Illinois saw largely blue in Tuesday's election results, with Democrats taking offices for the governor, comptroller and attorney general, flipping two U.S. Congressional seats and fortifying a hold on the state House.
The Chicago Tribune observed the morning after the election that Illinois "looks much different" after the 2018 midterms.
Much of the attention was seized by Democrat Gov.-elect J.B. Pritzker, in his successful bid for governor following a far-from-smooth campaign.
In May 2017, the Chicago Sun-Times reported Pritzker scored a $230,000 property tax break after he allowed a historic mansion he purchased next door to his home on the city’s Gold Coast to fall into disrepair, claiming it was “uninhabitable.”
More than one news outlet pointed out that Pritzker's progressive income tax plan will hit the middle class hard and that the spending programs and revenue-generating ideas that Pritzker did talk about would cost at least $18 billion.
His coziness with Illinois' powerful state House Speaker Michael Madigan (D-Chicago) was called an "unholy union" that Republicans warned would lead to an income tax hike that state residents could ill afford.
None of those points was brought up after the polls closed Tuesday night and it soon was apparent Pritzker had won his race. Pritzker told supporters to "make no small plans for Illinois" once he takes over as Illinois governor.
As part of his victory speech, Pritzker appeared to jab at the nation's Republican President Donald Trump when he urged supporters to ignore social media "tirades."
"This moment demands that Americans rededicate themselves not only to the rights and privileges of citizenship but to the responsibilities of it," Pritzker said after Gov. Rauner conceded the election less than an hour after the polls closed. "It demands we reject red-hat slogans and Twitter tirades."
In his concession speech, Rauner urged Illinoisans "to come together and unite."
"We stand as citizens of Illinois, not Republicans or Democrats," Rauner said. "Put aside partisan politics and move forward. There is so much work to be done. So much progress made in the last four years and we can’t let that end."

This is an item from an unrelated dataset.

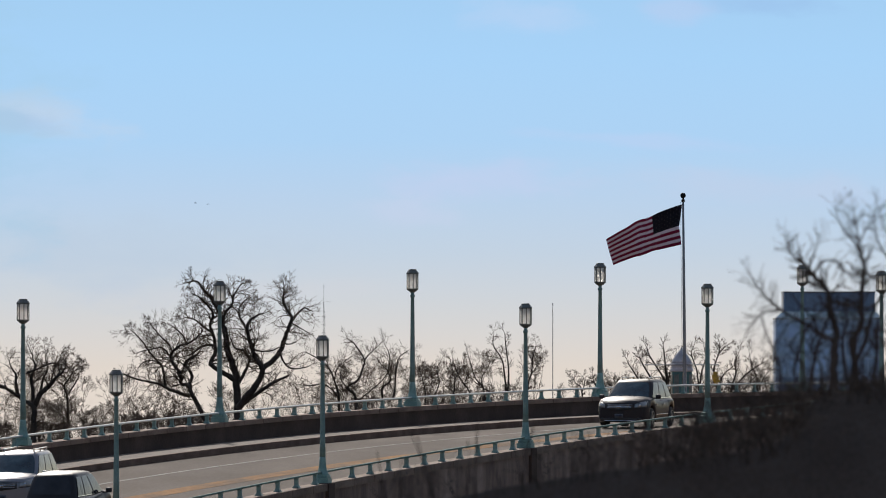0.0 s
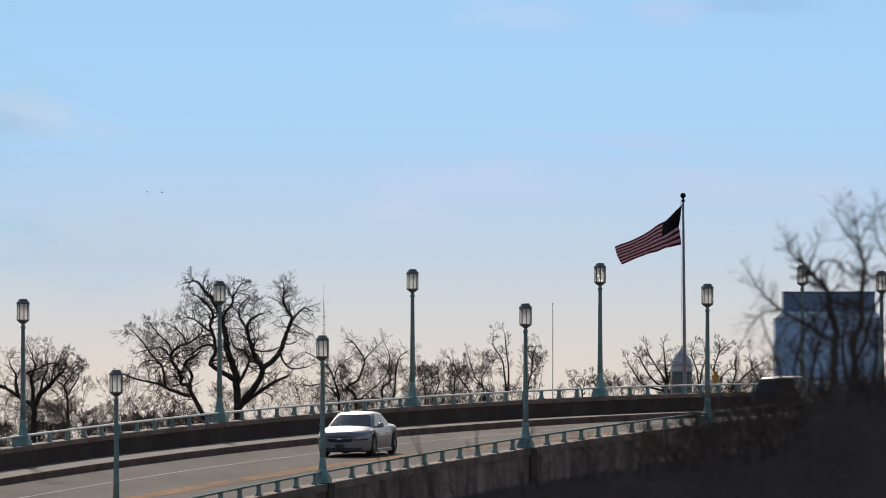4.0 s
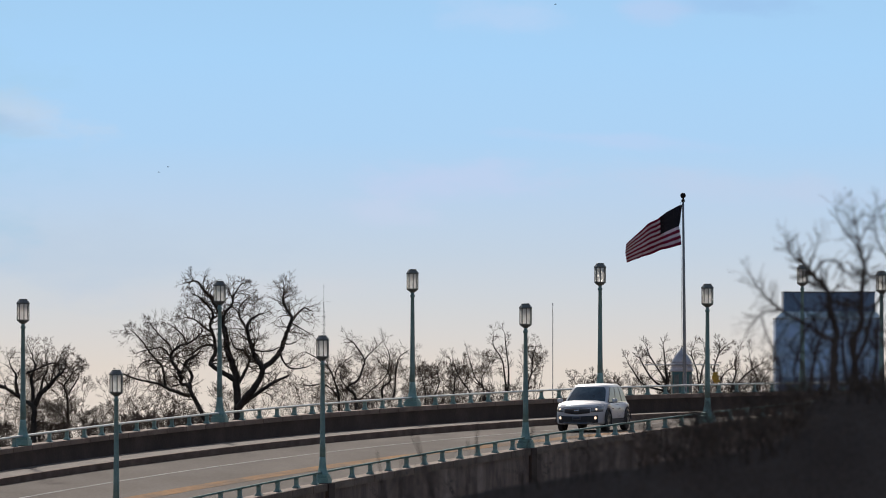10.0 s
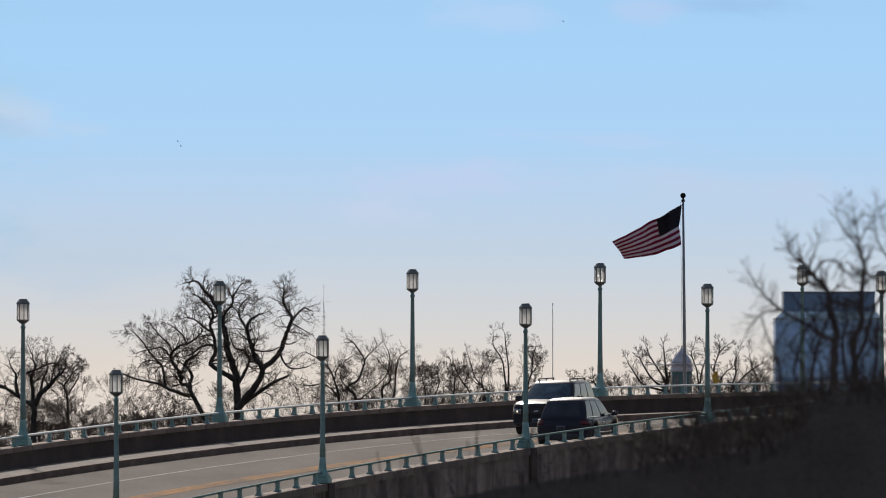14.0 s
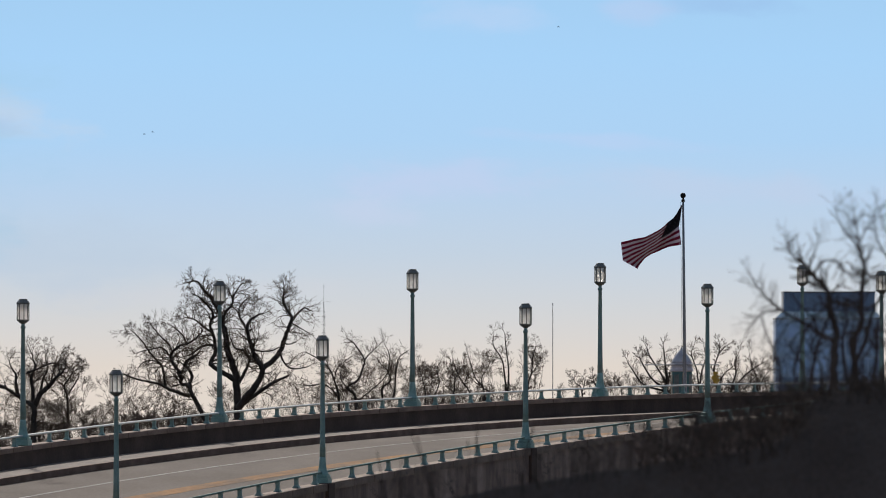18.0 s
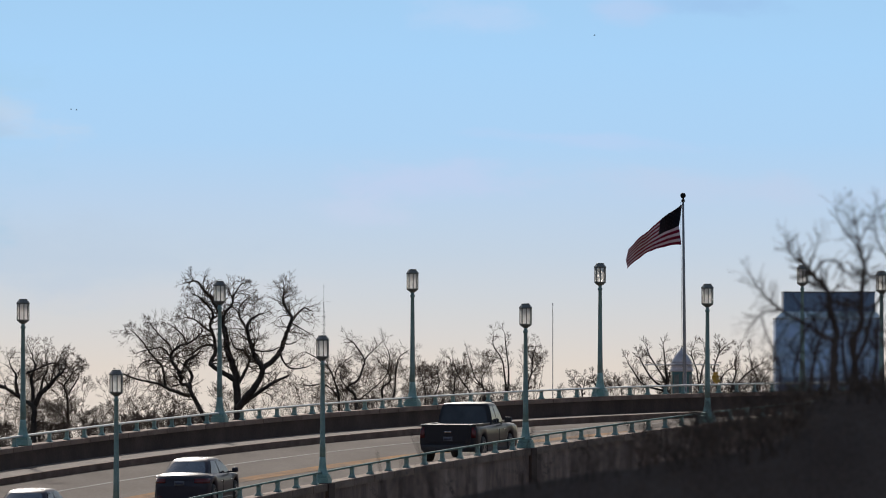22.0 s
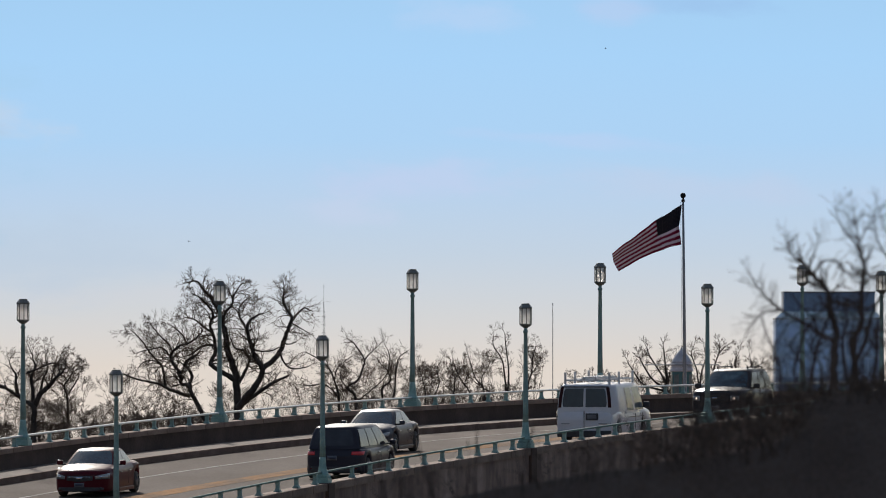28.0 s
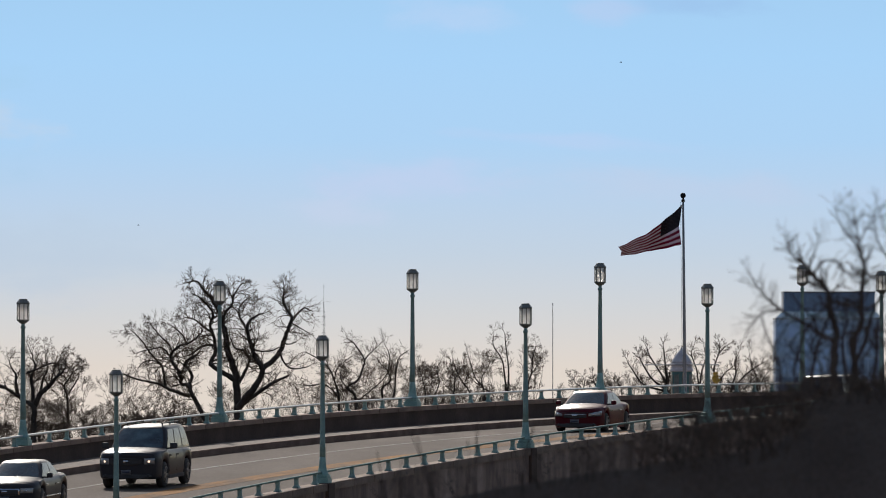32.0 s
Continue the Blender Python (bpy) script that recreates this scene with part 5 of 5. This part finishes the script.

Meanwhile, Democrats managed to flip two U.S. Congressional seats, District 14 and District 6. The Democrats took the former with a win by Lauren Underwood of Naperville over the four-term Republican incumbent Randy Hultgren.
In the 6th U.S. Congressional District, incumbent Congressman Peter Roskam lost to Democrat and green energy entrepreneur Sean Casten.
Republican U.S. House Rep. Adam Kinzinger held onto his 16th District seat, taking almost 60 percent of the vote over Democrat challenger Sara Dady.
In the race for Illinois Attorney General, Republican Erika Harold waited until a third of the ballots were counted before conceding to her opponent, state Sen. Kwame Raoul (D-Chicago).
In the race for state Comptroller, Democrat Susana Mendoza prevailed over Republican Darlene Senger.
In the Illinois state House, Democrats widened control, holding 71 seats in the 118-seat chamber, a 61 percent advantage where it takes more than a three-fifths majority to override a governor's veto.